12. The display apparatus according to claim 11, wherein the first size is less than the second size, and the second size is different from the first spacing.

13. The display apparatus according to claim 12, wherein the first size is less than the first spacing, and the second size is greater than the first spacing.

14. The display apparatus according to claim 12, wherein the first size is greater than the first spacing.

15. The display apparatus according to claim 14, further comprising a planarizing layer and a first anode metal layer, wherein the first anode metal layer is disposed between the planarizing layer and the organic light emitting layer, and the first anode metal layer is made of nano-silver.

16. The display apparatus according to claim 11, wherein each of the plurality of pixel holes is rounded rectangular, and each of the plurality of organic light emitters is rounded rectangular.

17. The display apparatus according to claim 12, further comprising a transparent region and a body region, wherein an area of the transparent region is less than an area of the body region, a light transmittance rate of the transparent region is greater than a light transmittance rate of the body region, and a camera module is disposed to face the transparent region.

18. The display apparatus according to claim 17, further comprising a first substrate, an anode metal layer, a common electrode layer, and a second substrate, which are disposed in a laminated manner;

wherein the pixel-defining layer is disposed between the anode metal layer and the common electrode layer, the pixel-defining layer comprises a first portion and a second portion, the first portion corresponds to the transparent region, and the second portion corresponds to the body region.

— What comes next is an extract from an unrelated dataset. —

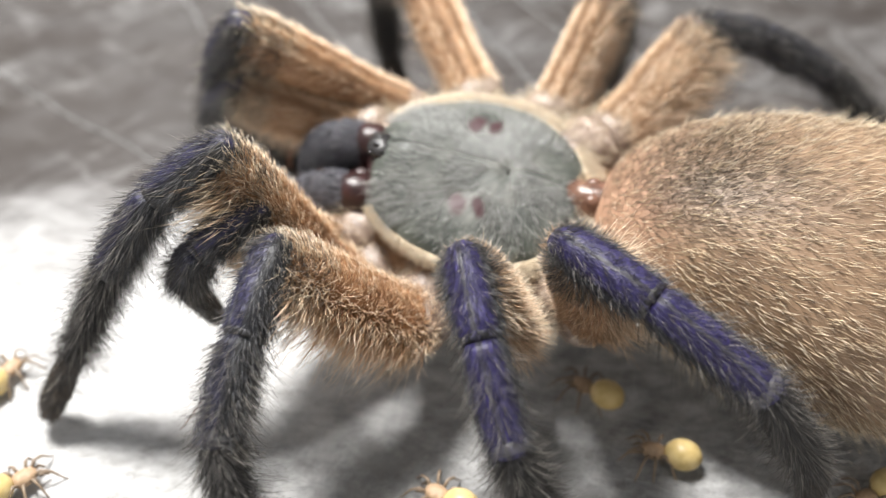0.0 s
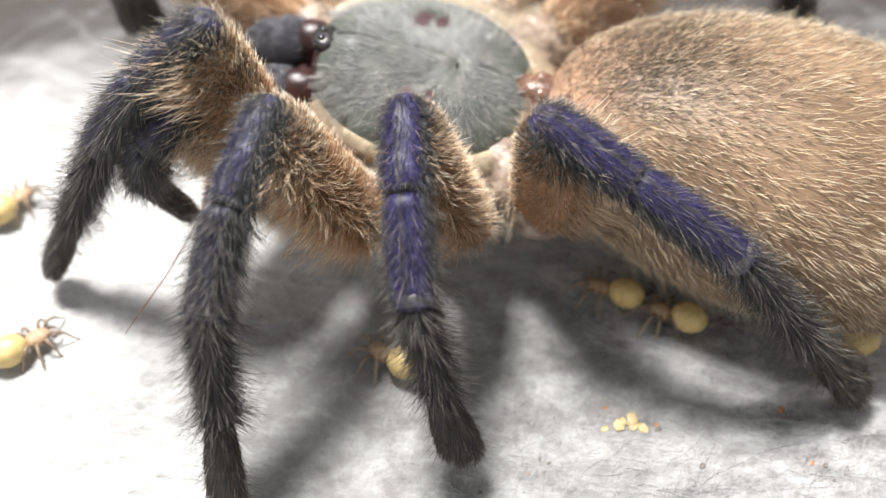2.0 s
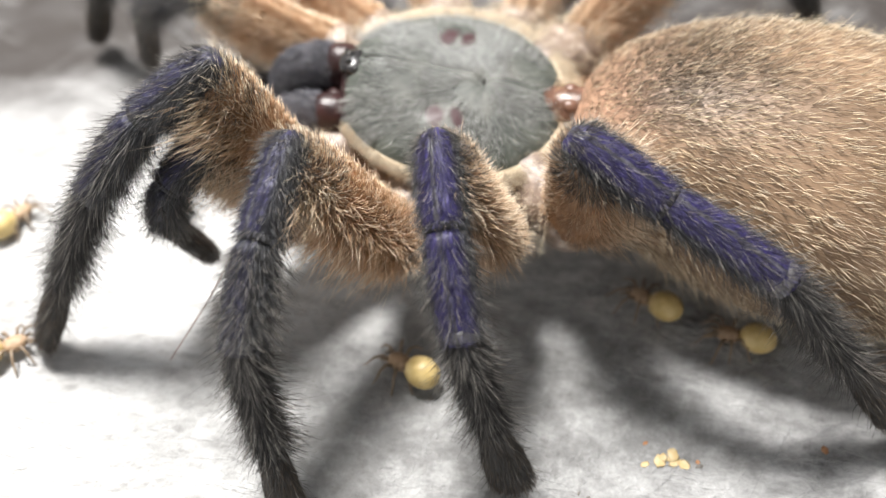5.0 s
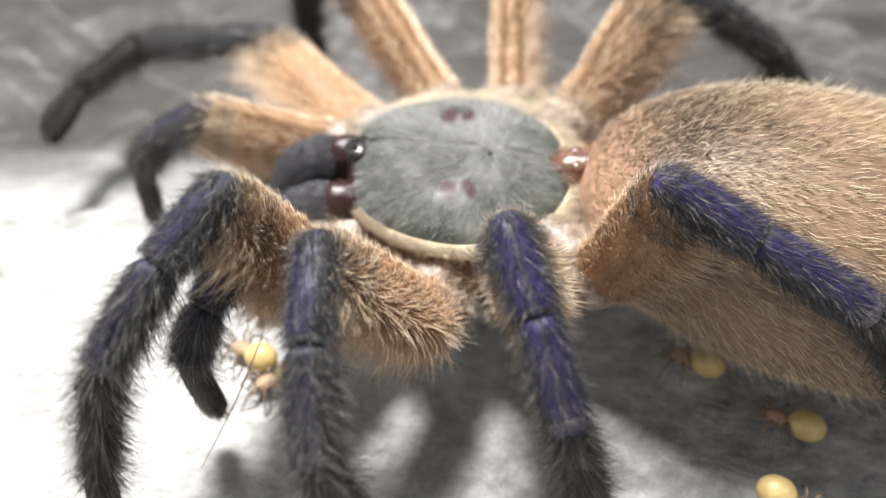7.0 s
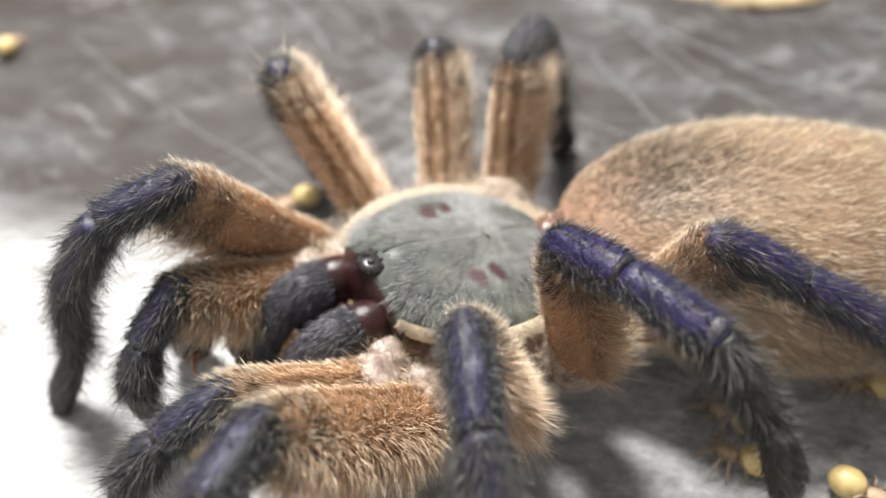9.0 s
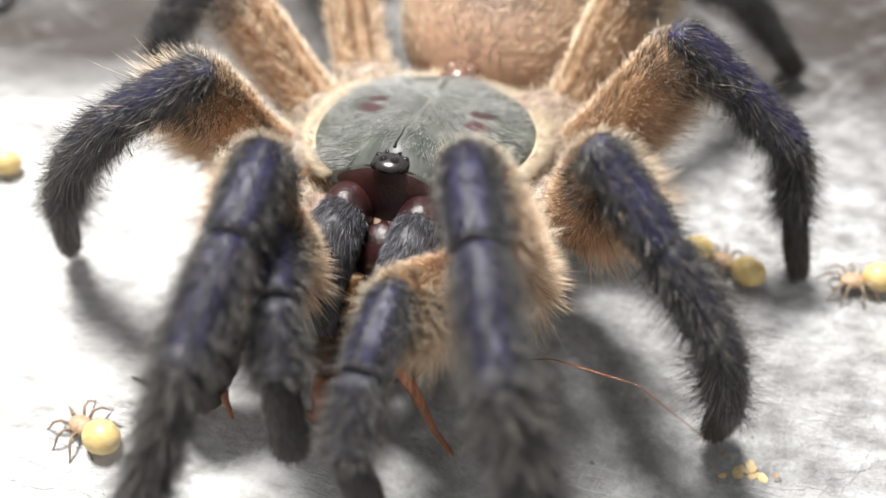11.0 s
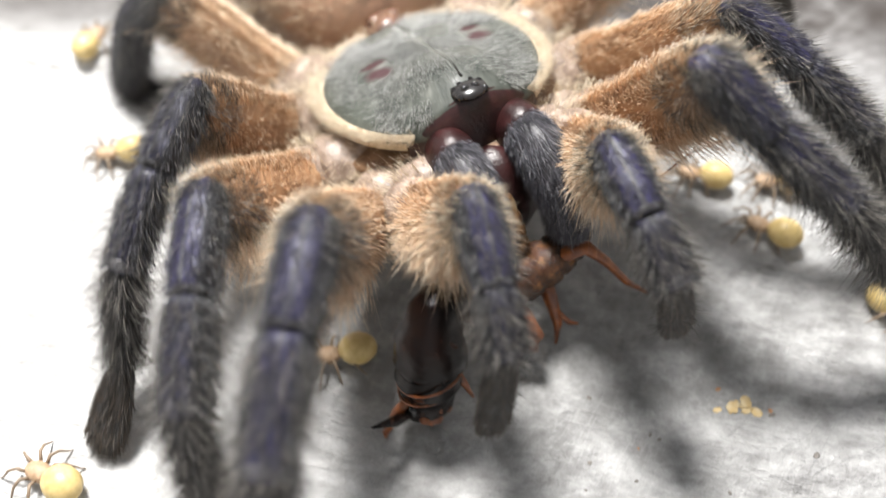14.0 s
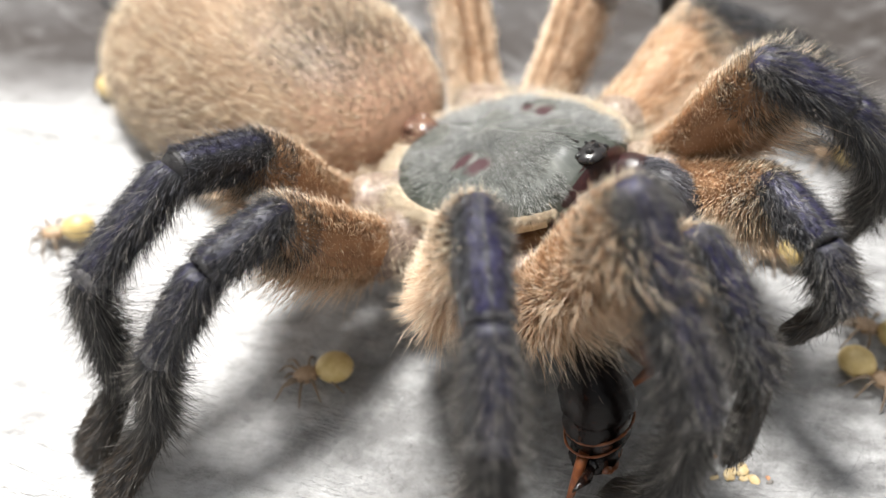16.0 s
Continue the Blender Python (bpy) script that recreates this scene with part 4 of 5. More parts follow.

19. A display apparatus, comprising a first display panel and a second panel, wherein

the first display panel defines a notch, the notch extends through the first display panel along a thickness direction of the first display panel;

the second display panel is received in the notch; and

a pixel structure of the second display panel comprises: a pixel-defining layer, defining a plurality of pixel holes arranged in an array, wherein a first spacing is defined between two adjacent pixel holes of the plurality of pixel holes along a first direction, and a second spacing is defined between two adjacent pixel holes of the plurality of pixel holes along a second direction; and an organic light emitting layer, comprising a plurality of organic light emitters, wherein each of the plurality of organic light emitters is received in one of the plurality of pixel holes, each of the plurality of organic light emitters has a first size in the first direction and a second size in the second direction;

wherein the first direction is perpendicular to the second direction, the first size is different from the first spacing, and the second size is different from the second spacing.

20. The display apparatus according to claim 19, wherein a shape of each of the plurality of pixels holes does not have an acute angle or a right angle, and a shape of each of the plurality of organic light emitters does not have an acute angle or a right angle.